Featured Artwork

As she sits at her jack loom, watching the colorful geometric patterns of ‘rep weave’ emerge from beneath her fingers, or as she leans back in a rocking chair while wrapping yarns around gimp to produce coil basketry elements, Jan Coleman never feels alone. She feels, instead, “as if there is a long line of weavers stretching behind me to the horizon and beyond, until, like a tail, the line traces a route to every locale on the globe. This line of weavers exists across Time, emerging from the most distant Past and, moving through me, continues on.”


Jan works in ancient techniques of rep weave, twining, knotting and coiling. Her work has a narrative, artifact-like quality referencing a sense of place, culture, materiality, utility and lineage. It is enhanced by exhibit work that Jan has done for cultures such as Catlow and Fort Rock, Shoshone and Paiute in the Great Basin, Wintu, Nez Perce, Washo, Columbia Plateau and others; by years spent visiting Las Vegas Valley to conceive the 160-acre Las Vegas Springs Preserve (Origens); and by fifteen years working with the 1600-piece Wallace M. and Ruth Ruff Collection of Papua New Guinea Art and Architecture.

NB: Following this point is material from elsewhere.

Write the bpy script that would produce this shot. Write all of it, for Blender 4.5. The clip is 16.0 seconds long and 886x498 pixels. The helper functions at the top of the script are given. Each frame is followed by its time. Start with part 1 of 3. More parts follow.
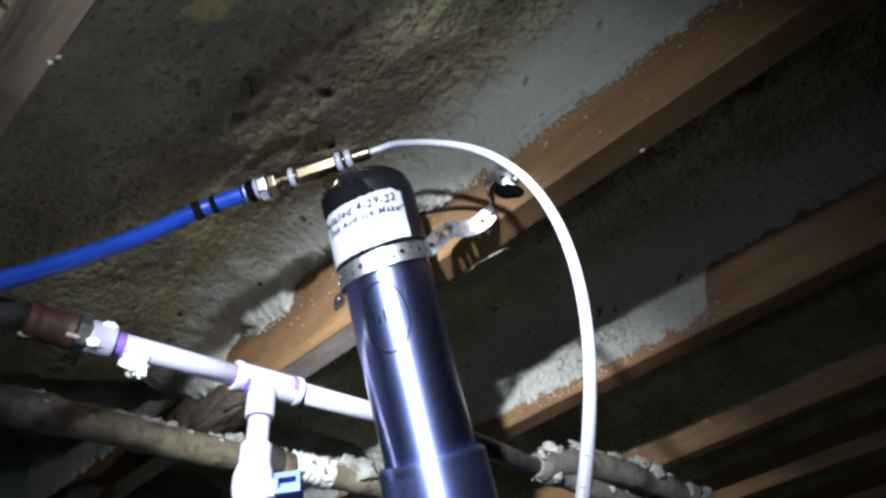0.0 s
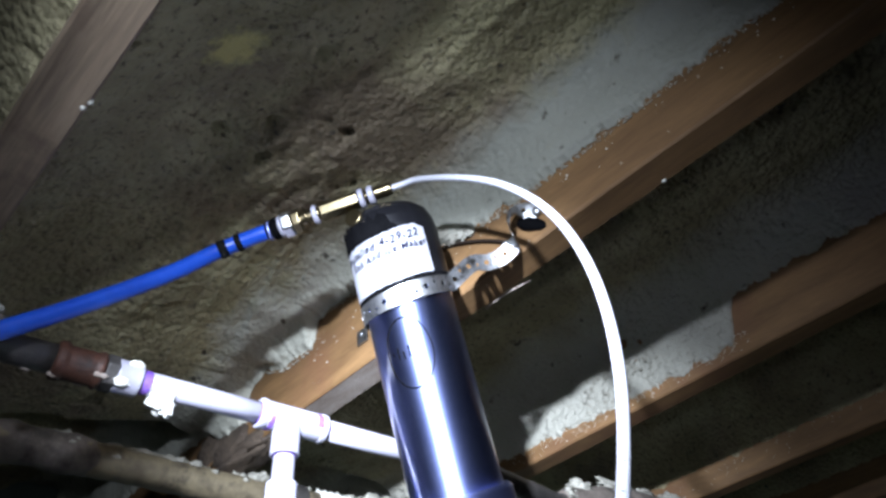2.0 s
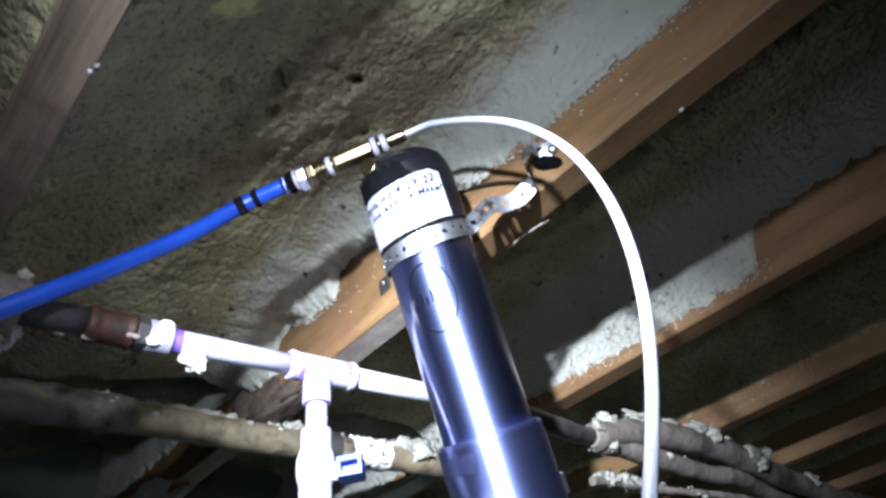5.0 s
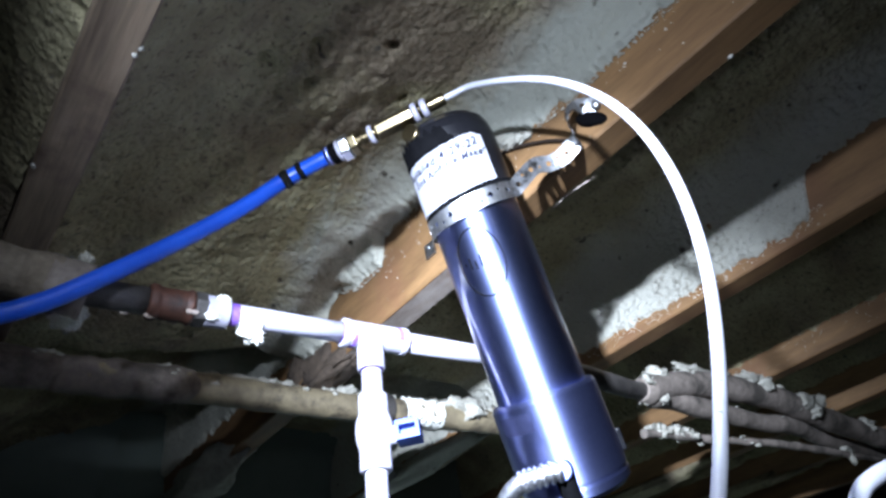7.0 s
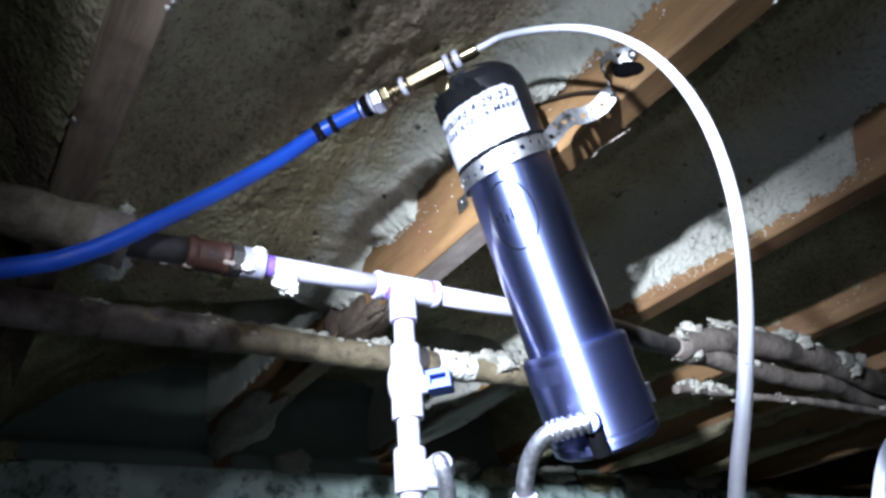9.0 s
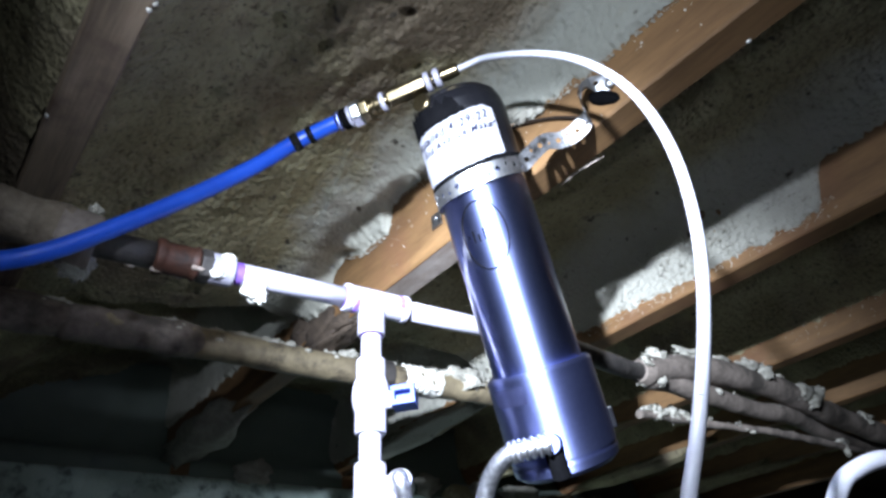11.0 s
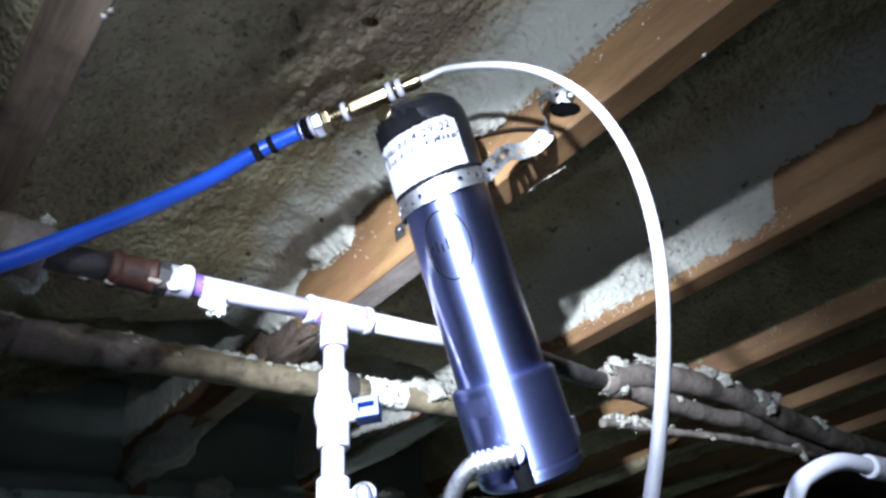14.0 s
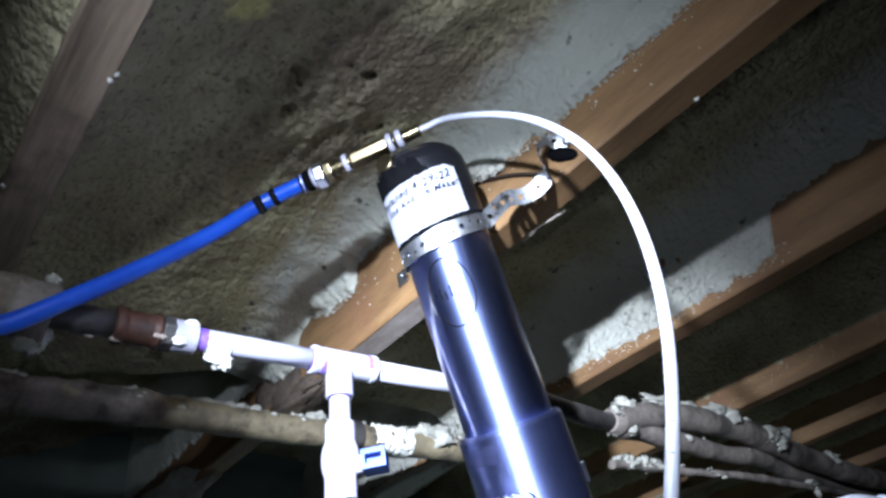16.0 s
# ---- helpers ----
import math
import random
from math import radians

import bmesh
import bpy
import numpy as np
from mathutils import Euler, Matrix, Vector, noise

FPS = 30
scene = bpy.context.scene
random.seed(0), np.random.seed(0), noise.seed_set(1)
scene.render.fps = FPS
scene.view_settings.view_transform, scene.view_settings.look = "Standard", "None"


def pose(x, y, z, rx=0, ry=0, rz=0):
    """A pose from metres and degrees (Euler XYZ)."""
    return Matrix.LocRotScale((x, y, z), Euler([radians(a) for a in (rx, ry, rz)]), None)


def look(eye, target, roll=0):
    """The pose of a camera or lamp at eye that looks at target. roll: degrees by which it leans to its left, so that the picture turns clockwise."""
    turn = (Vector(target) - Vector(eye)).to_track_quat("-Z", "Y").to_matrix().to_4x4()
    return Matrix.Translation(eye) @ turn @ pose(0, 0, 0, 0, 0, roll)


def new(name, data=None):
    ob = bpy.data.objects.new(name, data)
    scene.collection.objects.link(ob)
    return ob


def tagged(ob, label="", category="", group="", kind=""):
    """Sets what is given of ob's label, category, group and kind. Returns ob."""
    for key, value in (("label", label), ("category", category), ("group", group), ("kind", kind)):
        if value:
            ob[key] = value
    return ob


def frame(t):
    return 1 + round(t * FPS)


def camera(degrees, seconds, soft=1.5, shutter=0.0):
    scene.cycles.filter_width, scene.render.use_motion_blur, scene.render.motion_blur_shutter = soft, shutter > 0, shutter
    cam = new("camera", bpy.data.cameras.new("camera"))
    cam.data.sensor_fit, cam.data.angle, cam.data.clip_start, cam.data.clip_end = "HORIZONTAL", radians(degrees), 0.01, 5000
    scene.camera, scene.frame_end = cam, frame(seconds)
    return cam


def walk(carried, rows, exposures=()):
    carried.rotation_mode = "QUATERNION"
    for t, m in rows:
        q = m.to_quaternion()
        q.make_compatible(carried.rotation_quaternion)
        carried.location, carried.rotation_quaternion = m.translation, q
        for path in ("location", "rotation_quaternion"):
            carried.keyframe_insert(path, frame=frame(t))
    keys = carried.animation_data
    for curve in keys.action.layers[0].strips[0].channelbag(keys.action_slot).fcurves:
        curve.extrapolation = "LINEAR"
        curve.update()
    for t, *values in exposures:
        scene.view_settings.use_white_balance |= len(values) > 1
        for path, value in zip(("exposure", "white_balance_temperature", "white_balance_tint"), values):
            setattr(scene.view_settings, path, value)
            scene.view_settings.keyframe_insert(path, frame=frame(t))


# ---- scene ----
# ---- camera and walk ----
cam = camera(66.8, 16.0, soft=2.9)
PATH = [
    (0, (0.0053, 0.0009, 0.5990), (1.2385, 0.9510, 1.8545), -9.15),
    (0.5, (0.0049, -0.0019, 0.5979), (1.2045, 0.9427, 1.8898), -9.18),
    (1, (0.0013, 0.0042, 0.5988), (1.1740, 0.9317, 1.9272), -9.73),
    (1.5, (0.0039, 0.0016, 0.5970), (1.1536, 0.9362, 1.9404), -8.89),
    (2, (0.0019, 0.0042, 0.5987), (1.1564, 0.9384, 1.9382), -9.26),
    (2.5, (0.0012, 0.0019, 0.5986), (1.1396, 0.9379, 1.9507), -9.59),
    (3, (-0.0009, 0.0046, 0.6014), (1.1249, 0.9429, 1.9623), -10.52),
    (3.5, (0.0044, 0.0017, 0.5985), (1.1296, 0.9596, 1.9463), -10.25),
    (4, (0.0036, 0.0068, 0.5985), (1.1558, 0.9836, 1.9094), -11.43),
    (4.2, (0.0058, 0.0058, 0.5974), (1.1668, 1.0064, 1.8823), -10.99),
    (6.3, (-0.0069, 0.0086, 0.6013), (1.1723, 1.1093, 1.7836), -12.69),
    (6.5, (-0.0064, 0.0075, 0.6027), (1.1535, 1.1290, 1.7846), -12.31),
    (7, (-0.0079, 0.0096, 0.6038), (1.1231, 1.1975, 1.7482), -10.72),
    (7.5, (-0.0083, 0.0094, 0.6032), (1.0915, 1.2708, 1.6983), -10.05),
    (8, (-0.0089, 0.0078, 0.6022), (1.0711, 1.3083, 1.6709), -9.29),
    (8.5, (-0.0053, 0.0071, 0.5997), (1.0629, 1.3291, 1.6537), -8.10),
    (10.8, (-0.0040, 0.0033, 0.6025), (1.1203, 1.2720, 1.6638), -7.42),
    (11, (-0.0042, 0.0023, 0.6002), (1.1213, 1.2555, 1.6786), -6.62),
    (11.5, (-0.0042, 0.0028, 0.6021), (1.1373, 1.2198, 1.7048), -7.91),
    (12, (-0.0021, 0.0021, 0.6008), (1.1582, 1.1924, 1.7130), -8.87),
    (12.5, (0.0000, 0.0000, 0.6000), (1.1751, 1.1789, 1.7088), -8.94),
    (13, (0.0007, 0.0042, 0.5988), (1.1962, 1.1808, 1.6881), -8.79),
    (13.5, (-0.0018, 0.0042, 0.5994), (1.1971, 1.1803, 1.6854), -8.88),
    (14, (-0.0018, 0.0034, 0.6000), (1.1946, 1.1729, 1.6958), -8.92),
    (14.5, (-0.0028, 0.0030, 0.6001), (1.1962, 1.1586, 1.7078), -8.39),
    (15, (-0.0041, 0.0019, 0.6015), (1.1994, 1.1476, 1.7146), -9.05),
    (15.5, (-0.0065, 0.0013, 0.6019), (1.1767, 1.1265, 1.7568), -9.87),
    (16, (-0.0082, -0.0017, 0.6046), (1.1545, 1.1096, 1.7934), -10.88),
]
walk(cam, [(t, look(eye, target, roll)) for t, eye, target, roll in PATH],
     [(0.0, -0.08, 6700, 10), (0.5, 0.22, 6600, 10), (1.0, 0.46, 6600, 10), (2.0, 0.24, 6500, 10), (2.5, 0.27, 6450, 10), (3.0, -0.1, 6450, 10), (3.5, 0.25, 6450, 10), (4.0, 0.5, 6450, 10), (6.5, 0.55, 6350, 10), (7.5, 0.28, 6100, 10),
      (8.0, -0.25, 6100, 10), (8.5, 0.3, 6350, 10), (11.0, 0.55, 6450, 10), (11.5, 0.4, 6400, 10), (12.5, 0.06, 6250, 10), (13.0, 0.2, 6250, 10), (13.5, 0.5, 6300, 10), (14.5, 0.68, 6400, 10), (15.5, 0.2, 6250, 10), (16.0, 0.36, 6200, 10)])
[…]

Jan began weaving in Max Nixon’s lab at the University of Oregon. She went on to take basketry from Yurok elder Geneva Matz, and tapestry at Mill College. Jan was considered an emerging Oregon artist in the 1970s and 1980s with a solo show followed by a joint show with Celeste LeBlanc at the Murray Warner Museum of Art (now the Jordan Schnitzer), and several appearances in shows at the Portland Art Museum. Her work has been featured in Artweek, Handweaver and Craftsman, and Omni magazines, and in the Portland Oregonian. Jan has been co-recipient of several regional and national grants and has been interviewed on Oregon radio and television.